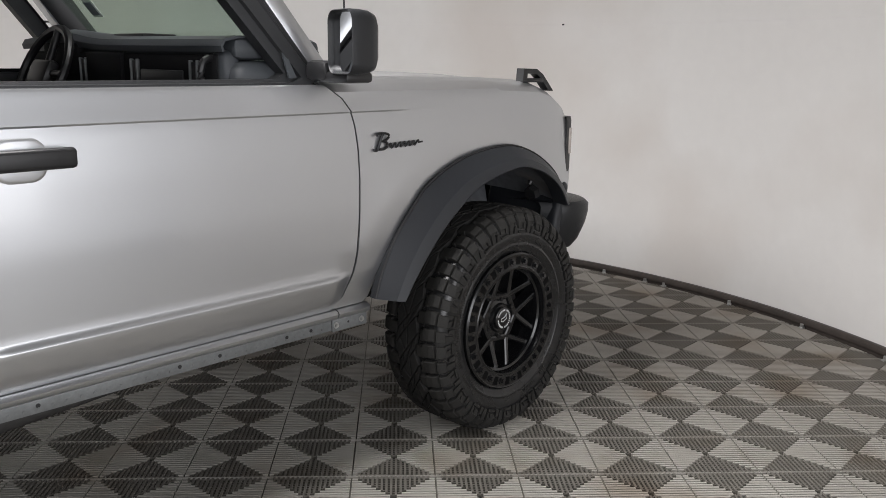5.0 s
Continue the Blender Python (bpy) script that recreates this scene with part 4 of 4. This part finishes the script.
def wheel(name, m, spin, flat=True):
    w = new(name)
    w.parent = car
    w.matrix_basis = m
    w["label"] = "large black off-road wheel"
    part("tyre", MESH["tyre" if flat else "spare"], "tyre", w, "black all-terrain tyre with chunky tread")
    for key, n, mat, lab in (("tread" if flat else "spare_tread", "tread_block", "tread", "raised rubber tread blocks"), ("shoulder" if flat else "spare_shoulder", "shoulder_lug", "lug", "glossy rubber shoulder lugs"),
                             ("letters", "sidewall_bar", "lug", "raised rubber bars")):
        tagged(part(n, MESH[key], mat, w, lab), kind="stuff")
    turn = Matrix.Rotation(radians(spin), 4, "Y")
    for n, key, mat, lab in (("rim", "rim", "rim", "satin black rim with paired spokes"), ("centre_cap", "cap", "rim", "black cap"), ("cap_print", "prints", "white", "white ring of print bars")):
        part(n, MESH[key], mat, w, lab).matrix_basis = turn
    for k in range(20):
        part("ring_bolt", MESH["bolts"], "rim", w).matrix_basis = turn @ Matrix.Rotation(radians(18 * k), 4, "Y")
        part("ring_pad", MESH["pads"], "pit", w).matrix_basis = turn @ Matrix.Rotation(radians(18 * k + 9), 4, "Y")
    for k in range(6):
        part("lug_nut", MESH["lugs"], "bolt", w).matrix_basis = turn @ Matrix.Rotation(radians(60 * k + 20), 4, "Y")
    if flat:
        part("brake_disc", MESH["brake"], "disc", w, "dark worn brake disc")
        part("backing_plate", MESH["backing"], "under", w, "black plate behind the brake")
        part("caliper", MESH["caliper"], "copper" if m.translation.x > 1 else "steel", w, "bronze brake caliper" if m.translation.x > 1 else "grey brake caliper")
    return w


WY = 0.865
wheel("wheel", pose(0, -WY, 0.4135), 8)
wheel("wheel", pose(2.55, -WY, 0.4135), 14)
wheel("wheel", pose(0, WY, 0.4135, 0, 0, 180), 20)
wheel("wheel", pose(2.55, WY, 0.4135, 0, 0, 180), 35)
wheel("spare_wheel", pose(-0.915, 0.0, 1.098, 0, 0, -90), 15, False)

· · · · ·

EXERCISE DIRECTIONS -> Pictures are excluded; output everything else in the data verbatim.

EXPECTED ANSWER ->
5.0 s
Continue the Blender Python (bpy) script that recreates this scene with part 4 of 4. This part finishes the script.
def wheel(name, m, spin, flat=True):
    w = new(name)
    w.parent = car
    w.matrix_basis = m
    w["label"] = "large black off-road wheel"
    part("tyre", MESH["tyre" if flat else "spare"], "tyre", w, "black all-terrain tyre with chunky tread")
    for key, n, mat, lab in (("tread" if flat else "spare_tread", "tread_block", "tread", "raised rubber tread blocks"), ("shoulder" if flat else "spare_shoulder", "shoulder_lug", "lug", "glossy rubber shoulder lugs"),
                             ("letters", "sidewall_bar", "lug", "raised rubber bars")):
        tagged(part(n, MESH[key], mat, w, lab), kind="stuff")
    turn = Matrix.Rotation(radians(spin), 4, "Y")
    for n, key, mat, lab in (("rim", "rim", "rim", "satin black rim with paired spokes"), ("centre_cap", "cap", "rim", "black cap"), ("cap_print", "prints", "white", "white ring of print bars")):
        part(n, MESH[key], mat, w, lab).matrix_basis = turn
    for k in range(20):
        part("ring_bolt", MESH["bolts"], "rim", w).matrix_basis = turn @ Matrix.Rotation(radians(18 * k), 4, "Y")
        part("ring_pad", MESH["pads"], "pit", w).matrix_basis = turn @ Matrix.Rotation(radians(18 * k + 9), 4, "Y")
    for k in range(6):
        part("lug_nut", MESH["lugs"], "bolt", w).matrix_basis = turn @ Matrix.Rotation(radians(60 * k + 20), 4, "Y")
    if flat:
        part("brake_disc", MESH["brake"], "disc", w, "dark worn brake disc")
        part("backing_plate", MESH["backing"], "under", w, "black plate behind the brake")
        part("caliper", MESH["caliper"], "copper" if m.translation.x > 1 else "steel", w, "bronze brake caliper" if m.translation.x > 1 else "grey brake caliper")
    return w


WY = 0.865
wheel("wheel", pose(0, -WY, 0.4135), 8)
wheel("wheel", pose(2.55, -WY, 0.4135), 14)
wheel("wheel", pose(0, WY, 0.4135, 0, 0, 180), 20)
wheel("wheel", pose(2.55, WY, 0.4135, 0, 0, 180), 35)
wheel("spare_wheel", pose(-0.915, 0.0, 1.098, 0, 0, -90), 15, False)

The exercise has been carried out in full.